Maybe you caught the article by Ron Unz about Jewish-American performance at Ivy League colleges in the United States. He argues that Jewish-Americans are over-represented at Ivy League colleges, but even while they are accepted at higher rates than other racial groups, they are performing at lower levels than their peers, particularly Asian-Americans. [disclosure: I only came across it through Andrew Gelman's blog]
Andrew Gelman has a great takedown of the discussion, but it is predicated on the contributions of an anonymous individual who took interest in the data. Gelman argues that people took the original Unz story uncritically because it presents data in a statistical manner, but that it is undercut by serious methodological problems in the ways that Unz estimates the proportions of Jewish-Americans.

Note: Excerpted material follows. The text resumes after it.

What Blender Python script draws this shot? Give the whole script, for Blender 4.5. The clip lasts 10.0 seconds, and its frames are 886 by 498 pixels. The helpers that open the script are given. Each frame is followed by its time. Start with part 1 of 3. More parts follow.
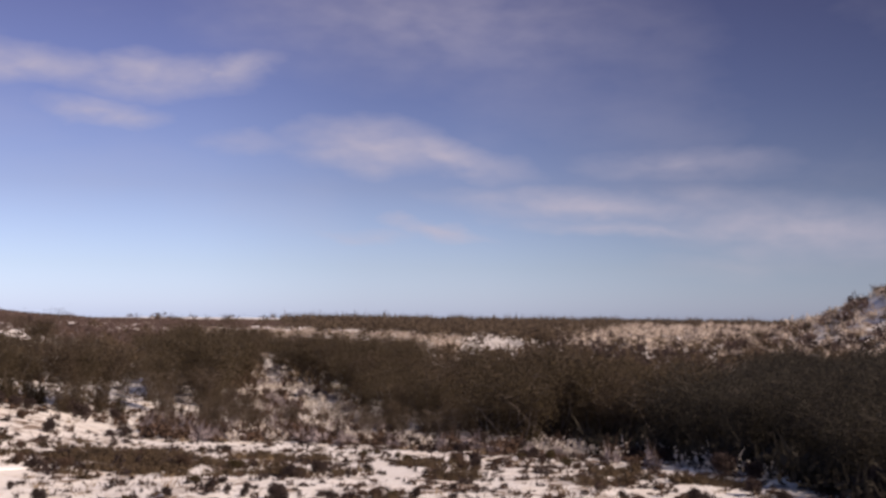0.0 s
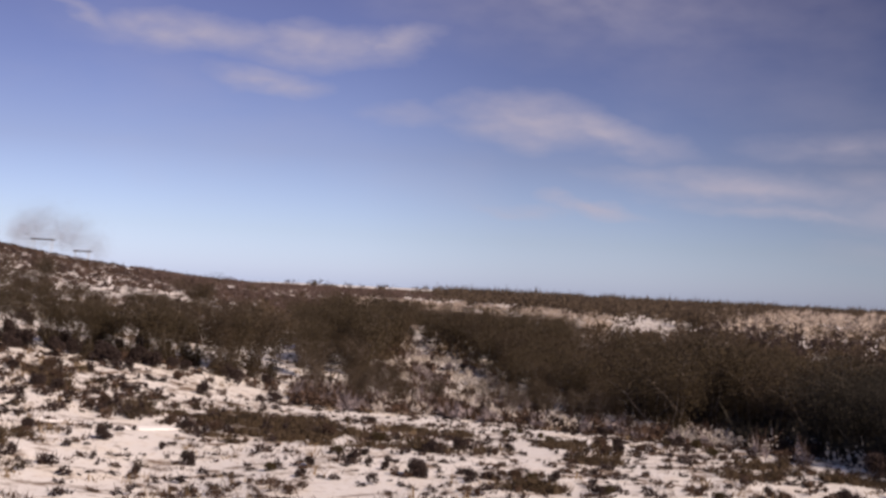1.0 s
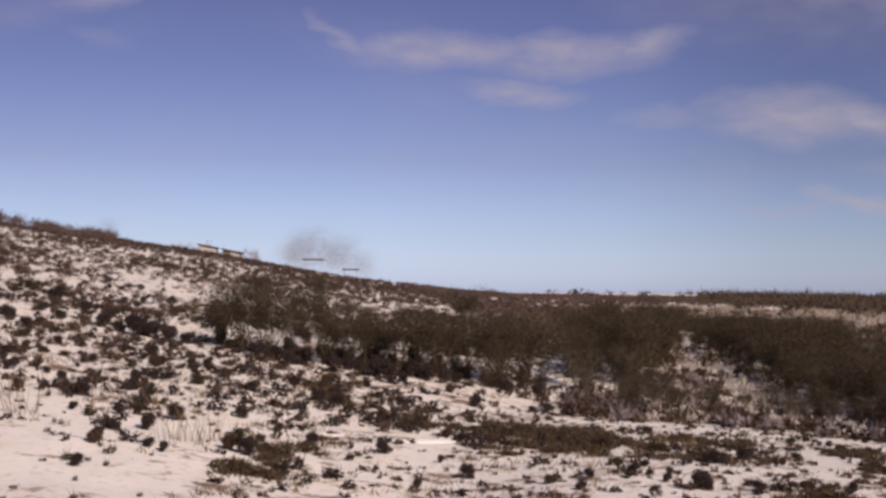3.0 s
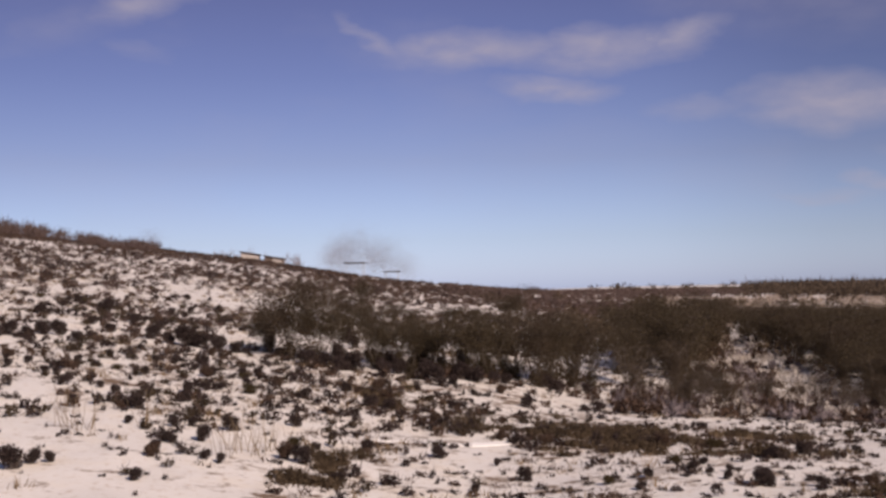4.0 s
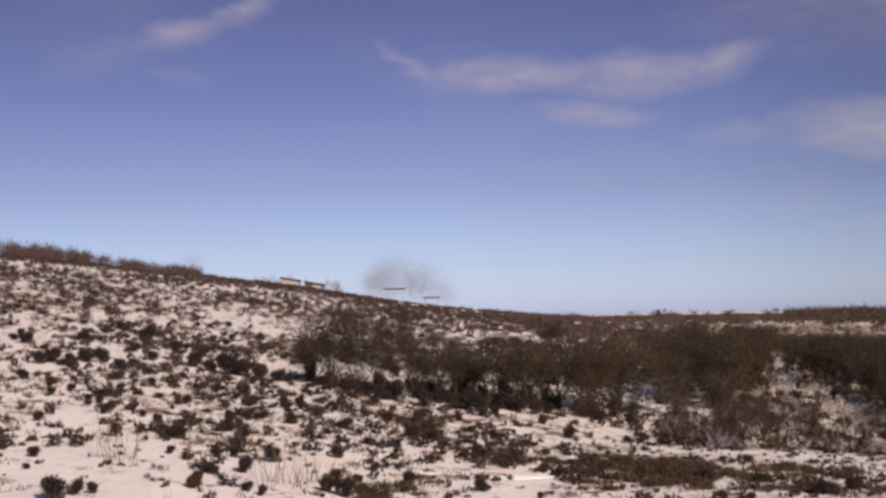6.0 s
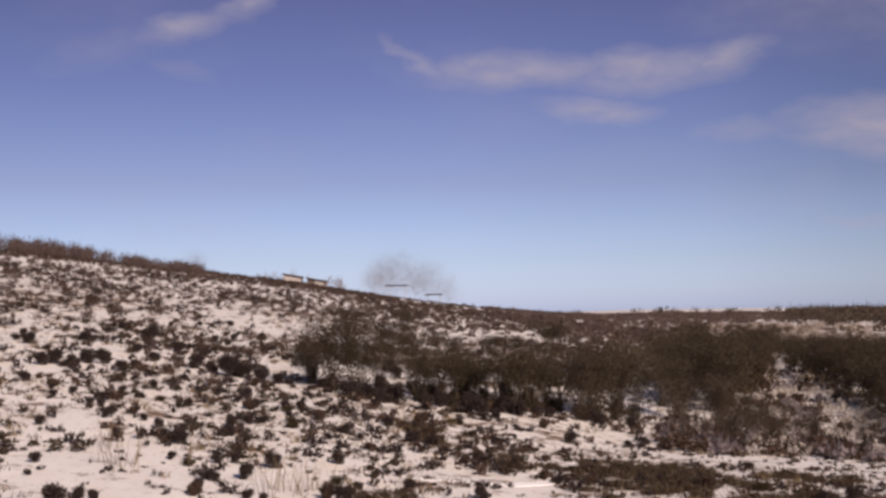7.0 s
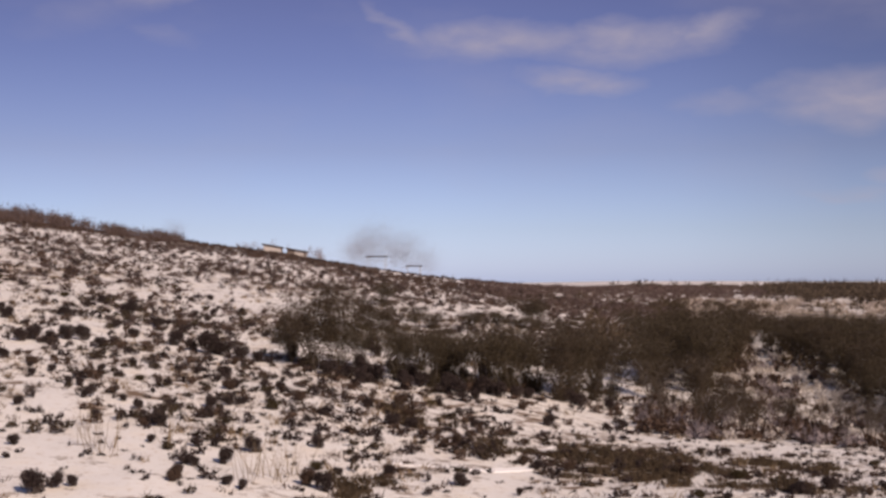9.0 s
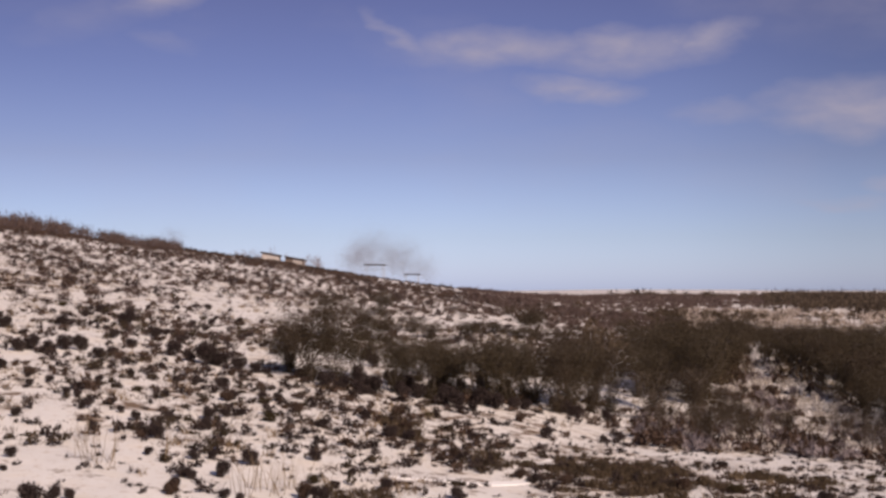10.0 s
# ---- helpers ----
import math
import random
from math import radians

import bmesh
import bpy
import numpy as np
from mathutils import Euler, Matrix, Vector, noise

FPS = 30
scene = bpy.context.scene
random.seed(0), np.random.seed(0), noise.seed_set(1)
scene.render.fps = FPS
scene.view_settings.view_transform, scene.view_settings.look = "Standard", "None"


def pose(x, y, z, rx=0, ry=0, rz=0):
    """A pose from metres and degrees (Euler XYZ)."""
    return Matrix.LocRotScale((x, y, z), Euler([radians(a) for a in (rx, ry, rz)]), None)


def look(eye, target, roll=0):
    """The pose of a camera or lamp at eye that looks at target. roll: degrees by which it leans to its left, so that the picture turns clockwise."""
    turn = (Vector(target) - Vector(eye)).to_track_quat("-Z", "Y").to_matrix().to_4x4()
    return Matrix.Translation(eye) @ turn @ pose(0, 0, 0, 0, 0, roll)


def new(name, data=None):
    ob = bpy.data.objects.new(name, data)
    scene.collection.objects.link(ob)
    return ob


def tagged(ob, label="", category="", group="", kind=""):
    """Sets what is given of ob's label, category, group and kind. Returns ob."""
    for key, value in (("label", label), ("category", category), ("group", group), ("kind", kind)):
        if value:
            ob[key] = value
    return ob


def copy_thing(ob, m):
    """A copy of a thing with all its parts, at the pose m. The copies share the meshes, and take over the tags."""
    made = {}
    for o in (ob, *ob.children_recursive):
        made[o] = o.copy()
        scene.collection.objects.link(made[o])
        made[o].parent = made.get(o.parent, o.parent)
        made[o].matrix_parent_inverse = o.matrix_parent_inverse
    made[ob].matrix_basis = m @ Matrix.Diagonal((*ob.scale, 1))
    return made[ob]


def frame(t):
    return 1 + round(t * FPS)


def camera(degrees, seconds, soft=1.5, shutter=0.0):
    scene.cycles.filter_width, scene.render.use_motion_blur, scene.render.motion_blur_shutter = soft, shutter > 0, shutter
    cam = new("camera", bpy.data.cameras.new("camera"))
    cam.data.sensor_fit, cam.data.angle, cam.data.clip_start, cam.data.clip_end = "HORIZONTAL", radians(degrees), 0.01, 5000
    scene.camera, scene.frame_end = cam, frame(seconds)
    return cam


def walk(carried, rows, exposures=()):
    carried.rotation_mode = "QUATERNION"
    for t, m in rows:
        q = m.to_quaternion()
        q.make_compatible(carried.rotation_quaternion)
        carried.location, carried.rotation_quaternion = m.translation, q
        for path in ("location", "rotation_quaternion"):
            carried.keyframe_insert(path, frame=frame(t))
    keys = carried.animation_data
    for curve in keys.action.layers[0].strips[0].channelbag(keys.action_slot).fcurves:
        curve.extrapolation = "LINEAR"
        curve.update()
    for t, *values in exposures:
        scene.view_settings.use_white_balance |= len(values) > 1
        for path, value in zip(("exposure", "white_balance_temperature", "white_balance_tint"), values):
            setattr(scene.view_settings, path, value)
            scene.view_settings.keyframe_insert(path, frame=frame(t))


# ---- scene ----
cam = camera(39.23, 10.0, soft=2.8, shutter=0.15)

# seconds, eye (metres), turn (degrees)
ROWS = [
    (0, 0.168, -0.655, 2.615, 93.259, -0.378, -21.945),
    (0.5, 0.24, -0.625, 2.656, 92.858, -1.417, -17.083),
    (1, 0.301, -0.569, 2.701, 91.921, -2.755, -14.937),
    (1.5, 0.296, -0.48, 2.723, 91.879, -2.795, -13.2),
    (2, 0.344, -0.388, 2.774, 91.443, -2.247, -9.315),
    (2.5, 0.246, -0.263, 2.721, 92.43, -1.268, -4.716),
    (2.7, 0.215, -0.23, 2.69, 92, -1.38, -3.72),
    (3.8, 0.093, -0.142, 2.698, 92.005, 1.237, -1.272),
    (4, 0.042, -0.102, 2.754, 91.958, 1.273, -1.103),
    (4.5, -0.018, -0.036, 2.698, 92.624, 2.382, -0.262),
    (5, 0, -0, 2.751, 93, 2.5, 0),
    (5.5, -0.047, 0.051, 2.819, 92.383, 2.524, 0.558),
    (5.7, -0.033, 0.033, 2.821, 93.167, 1.495, 0.568),
    (7, 0.003, -0.007, 3.058, 92.932, 0.755, 0.804),
    (7.5, 0.027, -0.032, 3.135, 92.737, 0.954, 0.776),
    (8, -0.001, -0.048, 3.247, 92.61, 0.584, 0.557),
    (8.5, 0.042, -0.06, 3.217, 92.12, 0.383, 0.074),
    (9, -0.034, 0.012, 3.346, 91.505, 0.052, -0.15),
    (9.5, -0.068, 0.015, 3.359, 91.592, -0.05, -0.338),
    (10, -0.028, -0.033, 3.448, 91.856, -0.161, -0.236),
]
walk(cam, [(t, pose(*p)) for t, *p in ROWS], exposures=[
    (0.0, 0.67, 6700, 11), (0.5, 0.60, 6700, 11), (1.5, 0.51, 6750, 11.5), (2.5, 0.38, 6700, 11.5), (4.0, 0.33, 6620, 12), (10.0, 0.33, 6650, 12.5)])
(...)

I don’t know much about Unz, or his reasons for looking into the data set (although the fact that it is published in the American Conservative might be indicative of underlying biases). Regardless, the implications of these methodological flaws point to a major issue in how we deal with big data sets. When I was getting started with my Ph.D I was looking at modern pollen samples from the western United States and Canada.
A common analysis tool for pollen assemblages is looking for modern analogues, but there is a potential issue within the North American Modern Pollen Dataset (Whitmore et al, 2005, PDF)- it includes a number of pollen samples from Calvin Heusser‘s seminal 1960 volume, “Late-Pleistocene Environments of North Pacific North America” (here’s an interesting review, only $4 for the book in 1960!). Those data sets were the first to really explore pollen in the region (aside from Hansen, for example, this from 1950), but there is no record of Cupressaceae pollen in any of the samples. Thankfully Rolf Mathewes, my advisor had the experience and domain knowledge to to point this out to me before I did too much damage, but one wonders how many times these data have been used uncritically.

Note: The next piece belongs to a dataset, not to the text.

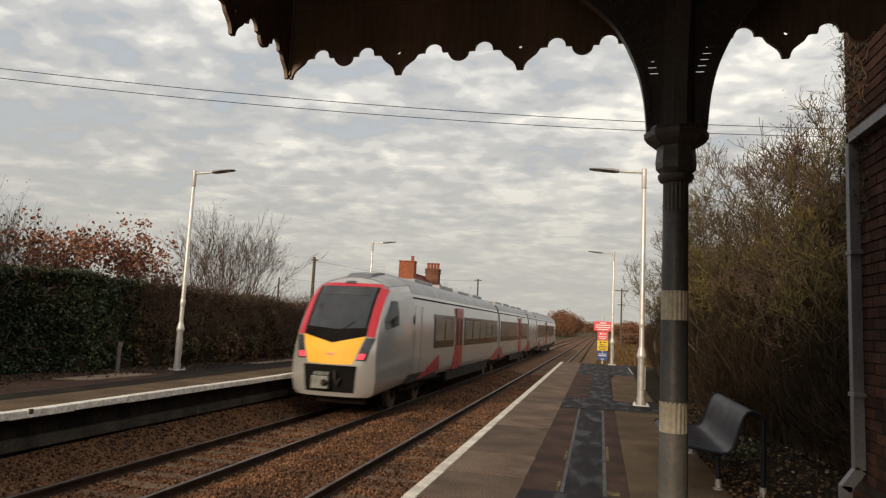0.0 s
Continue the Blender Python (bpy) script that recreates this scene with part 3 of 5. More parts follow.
def build_building():
    w = solid("wall_east", Mesh().box(WALL_X, WALL_X + 0.35, -9, CORNER, -0.1, 4.6), M["mortar"], "dark red brick station wall", kind="structure")
    part("brickwork", Mesh().box(WALL_X - 0.008, WALL_X + 0.01, -9, 4.0, 0, 4.6), M["brick_wall"], w, "dark red brickwork")
    n = Mesh().box(WALL_X + 0.354, 7.0, CORNER - 0.35, CORNER - 0.002, -0.1, 4.6)
    solid("wall_north", n, M["brick_wall"], "brick end wall of the station building", kind="structure")
    solid("wall_south", Mesh().box(WALL_X + 0.354, 7.0, -9.35, -9.002, -0.1, 4.6), M["brick_wall"], "brick rear wall of the station building", kind="structure")
    solid("plinth", Mesh().box(WALL_X - 0.060, WALL_X - 0.013, -9, CORNER - 0.02, -0.05, 0.56, 0.01), M["brick"], "projecting brick plinth", kind="structure")
    solid("building_roof", Mesh().box(WALL_X, 7.3, -9.4, CORNER + 0.15, 4.604, 4.75, 0.02), M["slate"], "grey slate station roof", kind="structure")
    full = Mesh().box(0, 0.012, 0.003, 0.218, 0.003, 0.068, 0.003).data("brick", M["brick"])
    half = Mesh().box(0, 0.012, 0.003, 0.105, 0.003, 0.068, 0.003).data("half_brick", M["brick"])
    for c in range(48):
        z = 0.62 + 0.075 * c
        y, i = CORNER, 0
        while y > 4.02:
            short = (c % 2 == 1 and i == 0)
            y -= 0.1125 if short else 0.225
            i += 1
            part("brick", half if short else full, None, w, at=(WALL_X - 0.012, max(y, 4.0), z))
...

In preliminary analysis with another very large data set I was able to find significant relationships (although with low R-squared values) before cleaning up my code (a very important step!) and realizing that I had unintentionally re-sorted column headings. This sorting meant that these significant relationships were actually meaningless, the significance was simply a result of an enormously large set of data. I caught the mistake though, so don’t judge me!
How easy is it to get taken in by these big data sets? To go down the rabbit hole? Without sufficient domain knowledge it becomes increasingly easy, and, with the rapid dissemination of popular posts, these can have a serious impact on our public discourse, particularly when these findings confirm our biases. I discussed evidence-based policy in passing on this blog, and Mark Stabile has a more recent post here. In the context of evidence based policy the idea of vetting through domain knowledge becomes critical. What if we take these faulty analyses as the basis for confirming our bias and driving policy?
Ultimately, the point is that this idea of big data has the potential to be transformative, but if the skills to exploit these data sets are not developed within the disciplines (ecology, geology, and geography in my case), then we risk having others define problems and answer questions without the detailed domain knowledge necessary to properly assess the validity of the outcomes.
So what are the solutions (focusing on the sciences in particular):
- Build capacity within disciplines for large scale analysis [ I'm working a this grant right now. . . ].
- Develop interdisciplinary collaborations early and often [ That's what PalEON is all about!].
- Ensure that analysis is numerically repeatable and provide reviewers (and readers) with the raw data and code necessary to run the analysis [see here].
- Provide access to the reviews [see here], although some journals do a great job of this already.
What do you think? Are there other remedies? How do we protect ourselves from these errors, and how do we prevent them from becoming zombie ideas?